## Exercise
Reproduce all the lines below exactly and omit the images.

## Source data
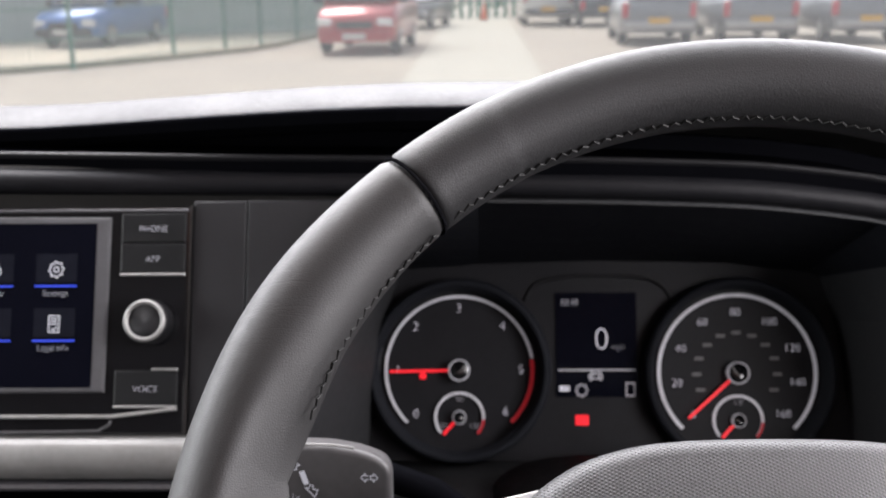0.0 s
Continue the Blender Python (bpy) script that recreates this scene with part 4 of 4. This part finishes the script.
part("lower_lip", extruded([(0.628, 1.318), (0.60, 1.316), (0.560, 1.322), (0.540, 1.330), (0.536, 1.327), (0.56, 1.312), (0.628, 1.300)], [-0.07, 0.0, 0.08, 0.16, 0.235]), CHEEK, cluster, "grey lower lip of the pod", True)

# ---- steering column, stalk, key ----
column = thing("column_shroud", "dark grey plastic shroud round the steering column", "column shroud")
def shroud(half, gap):
    """One half of the shroud, upper or lower, with a rounded rectangular section."""
    rows = []
    for y, s, z in ((0.334, 0.50, 1.333), (0.338, 0.68, 1.332), (0.345, 0.82, 1.330), (0.36, 0.94, 1.322), (0.40, 1.0, 1.310), (0.46, 1.0, 1.298), (0.58, 1.0, 1.285)):
        ring = [(0.0885 + 0.0855 * s * math.copysign(abs(math.cos(a)) ** 0.55, math.cos(a)), y, z + gap * half + 0.055 * s * half * abs(math.sin(a)) ** 0.55) for a in (math.pi * j / 20 for j in range(21))]
        rows.append(ring)
    return grid(rows, True, True)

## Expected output
0.0 s
Continue the Blender Python (bpy) script that recreates this scene with part 4 of 4. This part finishes the script.
part("lower_lip", extruded([(0.628, 1.318), (0.60, 1.316), (0.560, 1.322), (0.540, 1.330), (0.536, 1.327), (0.56, 1.312), (0.628, 1.300)], [-0.07, 0.0, 0.08, 0.16, 0.235]), CHEEK, cluster, "grey lower lip of the pod", True)

# ---- steering column, stalk, key ----
column = thing("column_shroud", "dark grey plastic shroud round the steering column", "column shroud")
def shroud(half, gap):
    """One half of the shroud, upper or lower, with a rounded rectangular section."""
    rows = []
    for y, s, z in ((0.334, 0.50, 1.333), (0.338, 0.68, 1.332), (0.345, 0.82, 1.330), (0.36, 0.94, 1.322), (0.40, 1.0, 1.310), (0.46, 1.0, 1.298), (0.58, 1.0, 1.285)):
        ring = [(0.0885 + 0.0855 * s * math.copysign(abs(math.cos(a)) ** 0.55, math.cos(a)), y, z + gap * half + 0.055 * s * half * abs(math.sin(a)) ** 0.55) for a in (math.pi * j / 20 for j in range(21))]
        rows.append(ring)
    return grid(rows, True, True)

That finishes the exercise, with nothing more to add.